When I told our vet that Beatrice was sitting on my lap & letting me caress her for up to thirty minutes at a time, she suggested that might be a signal that she was in pain, that she wasn't well, that it was time to let her go.
Beatrice died Tuesday afternoon. A veterinarian came to our home, Beatrice was on her favorite pillow on the dining room table, she was given sedatives to relax her before she left us. She hadn't been sleeping well for a while, & like I said she was a bit of an anxious cat, but she seemed fine & let me & Magda pet her while she became more serene than I'd ever seen her. We touched her all over, she purred a kind of weak purr, we marveled at how beautiful she was, how soft she was, this cat who wanted & got love on her own terms for almost two decades. She would've turned eighteen in June.

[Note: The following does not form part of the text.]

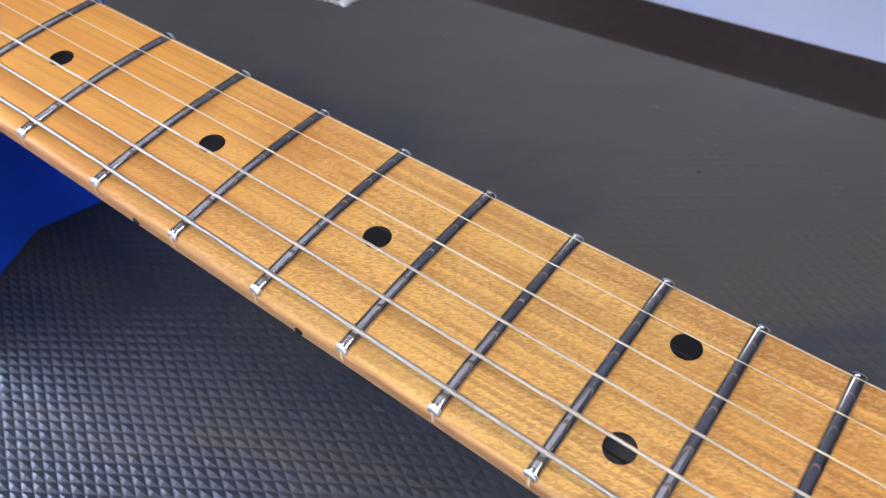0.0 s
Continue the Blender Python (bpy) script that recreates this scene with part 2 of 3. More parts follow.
M_PRINT = painted("white_print", (0.72, 0.72, 0.72), 0.6, 0.0, 0.12, 400)
M_TABLE = mahogany()
M_FOAM = foam_blue()
M_FLOOR = plaster("pale_vinyl", (0.60, 0.68, 0.90), (0.64, 0.71, 0.91), 0.5, 3.0)
M_WALL = plaster("grey_paint", (0.10, 0.10, 0.11), (0.13, 0.13, 0.14))
M_CEIL = plaster("ceiling_paint", (0.26, 0.26, 0.28), (0.30, 0.30, 0.32))
M_FRAME = painted("white_frame", (0.75, 0.75, 0.75), 0.4)
M_PANEL = glow("panel_diffuser", (1.0, 0.96, 0.90), PANEL_LIGHT)
M_SPOT = glow("small_panel_diffuser", (1.0, 0.95, 0.88), SPOT_LIGHT)
M_COOL = glow("cool_panel_diffuser", (0.62, 0.80, 1.0), COOL_LIGHT)
M_CEIL_GLOW = glow("lit_ceiling_glow", (1.0, 0.98, 0.93), CEIL_GLOW)
M_NORTH_FILL = glow("north_fill_glow", (0.82, 0.90, 1.0), NORTH_FILL)
M_WEST_FILL = glow("west_fill_glow", (0.50, 0.66, 1.0), WEST_FILL)
M_DAY = glow("daylight", (0.64, 0.82, 1.0), WINDOW_LIGHT)


# ---- mesh helpers ----
def part(name, bm, material, parent=None, label="", smooth=True):
    """One mesh object from a bmesh, under its thing or part."""
    bmesh.ops.recalc_face_normals(bm, faces=bm.faces[:])
    me = bpy.data.meshes.new(name)
    bm.to_mesh(me)
    bm.free()
    me.materials.append(material)
    for p in me.polygons:
        p.use_smooth = smooth
    if smooth:
        me.set_sharp_from_angle(angle=radians(38))
    ob = new(name, me)
    ob.parent = parent
    if label:
        tagged(ob, label)
    return ob


def twin(ob, x, y, z, parent):
    """Another object on the same mesh."""
    o = new(ob.name.split(".")[0], ob.data)
    o.parent = parent
    o.location = (x, y, z)
    return o


def box(bm, x0, x1, y0, y1, z0, z1, bevel=0.0):
    v = [bm.verts.new((x, y, z)) for z in (z0, z1) for x, y in ((x0, y0), (x1, y0), (x1, y1), (x0, y1))]
    fs = [bm.faces.new([v[i] for i in q]) for q in ((3, 2, 1, 0), (4, 5, 6, 7), (0, 1, 5, 4), (1, 2, 6, 5), (2, 3, 7, 6), (3, 0, 4, 7))]
    if bevel:
        es = list({e for f in fs for e in f.edges})
        bmesh.ops.bevel(bm, geom=es, offset=bevel, segments=2, profile=0.6, affect="EDGES")
    return bm


def loft(bm, rings, closed=True, caps=True):
    """Joins rings of points, each with the same count."""
    vs = [[bm.verts.new(p) for p in r] for r in rings]
    n = len(vs[0])
    for a, b in zip(vs, vs[1:]):
        for i in range(n if closed else n - 1):
            j = (i + 1) % n
            bm.faces.new((a[i], a[j], b[j], b[i]))
    if caps:
        bm.faces.new(vs[0][::-1])
        bm.faces.new(vs[-1])
    return vs


def chaikin(pts, rounds=3):
    for _ in range(rounds):
        out = []
        for a, b in zip(pts, pts[1:] + pts[:1]):
            out.append(tuple(0.75 * p + 0.25 * q for p, q in zip(a, b)))
            out.append(tuple(0.25 * p + 0.75 * q for p, q in zip(a, b)))
        pts = out
    return pts


def inward(pts):
    """Unit normals to the inside of a closed outline."""
    area = sum(a[0] * b[1] - b[0] * a[1] for a, b in zip(pts, pts[1:] + pts[:1]))
    s = 1 if area > 0 else -1
    n = len(pts)
    out = []
    for i in range(n):
        a, b = pts[i - 1], pts[(i + 1) % n]
        d = Vector((b[0] - a[0], b[1] - a[1])).normalized()
        out.append(Vector((-d.y, d.x)) * s)
    return out


def slab(bm, pts, levels):
    """A solid from an outline in the plan: levels of (inset, z) from the bottom to the top."""
    ns = inward(pts)
    return loft(bm, [[(p[0] + q.x * o, p[1] + q.y * o, z) for p, q in zip(pts, ns)] for o, z in levels])


def disc(bm, r, h, sides=24, dome=0.0, chamfer=0.0):
    rings = [[(r * math.cos(a), r * math.sin(a), 0) for a in (2 * math.pi * i / sides for i in range(sides))]]
    for rr, z in ((r, h - chamfer), (r - chamfer, h)) if chamfer else ((r, h),):
        rings.append([(rr * math.cos(a), rr * math.sin(a), z) for a in (2 * math.pi * i / sides for i in range(sides))])
    vs = loft(bm, rings, caps=False)
    bm.faces.new(vs[0][::-1])
    c = bm.verts.new((0, 0, h + dome))
    for i in range(sides):
        bm.faces.new((vs[-1][i], vs[-1][(i + 1) % sides], c))
    return bm


def smooth_step(a, b, x):
    t = min(max((x - a) / (b - a), 0), 1)
    return t * t * (3 - 2 * t)


# ---- the room ----
FLOOR_Z, CEIL_Z = -0.75, 1.95
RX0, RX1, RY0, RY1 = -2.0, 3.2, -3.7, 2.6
tagged(part("floor", box(bmesh.new(), RX0 - 0.1, RX1 + 0.1, RY0 - 0.1, RY1 + 0.1, FLOOR_Z - 0.1, FLOOR_Z), M_FLOOR, None, smooth=False),
       "pale blue-grey smooth vinyl floor", "floor", kind="structure")
tagged(part("ceiling", box(bmesh.new(), RX0 - 0.1, RX1 + 0.1, RY0 - 0.1, RY1 + 0.1, CEIL_Z, CEIL_Z + 0.1), M_CEIL, None, smooth=False),
       "plain grey ceiling", "ceiling", kind="structure")
tagged(part("wall_east", box(bmesh.new(), RX1, RX1 + 0.1, RY0, RY1, FLOOR_Z, CEIL_Z), M_WALL, None, smooth=False), "plain dark grey painted wall", "wall", kind="structure")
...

& me, I have dreamt about her every night since, I see her out of the corner of my eye as I pass the places she used to sit. There are only three cats to feed now, not four. Little tufts of her hair turn up from time-to-time - on the pillow on the crate behind me, in my office, where she would sit with me for the last few months; on clothes that I've worn the past couple of weeks; on other places she's sat or been, dog beds, pillows, my bed. She hasn't really gone away because how could someone that's been such an essential part of your life just disappear so suddenly?
Back in the day, I used to say, "I never would've guessed that the love of my life would be a mean little white cat." It turns out we get to have several loves of our lives, in several species if we're lucky, & oh man was I lucky to have Beatrice. I was lucky my friend Mike trusted me with her when she was a baby, I was lucky she chose me to be the one she loved the most, I was lucky everyone we had to live with understood & respected her for what she was.
Lucky, grateful, sad, so sad, but glad, glad I got to spend so much of my life with my little princess, with my tigress, the mean little ball of fur who grew up & took an outsized portion of my heart as her favorite place to be. Love you & miss you, Beezy. I hope you knew.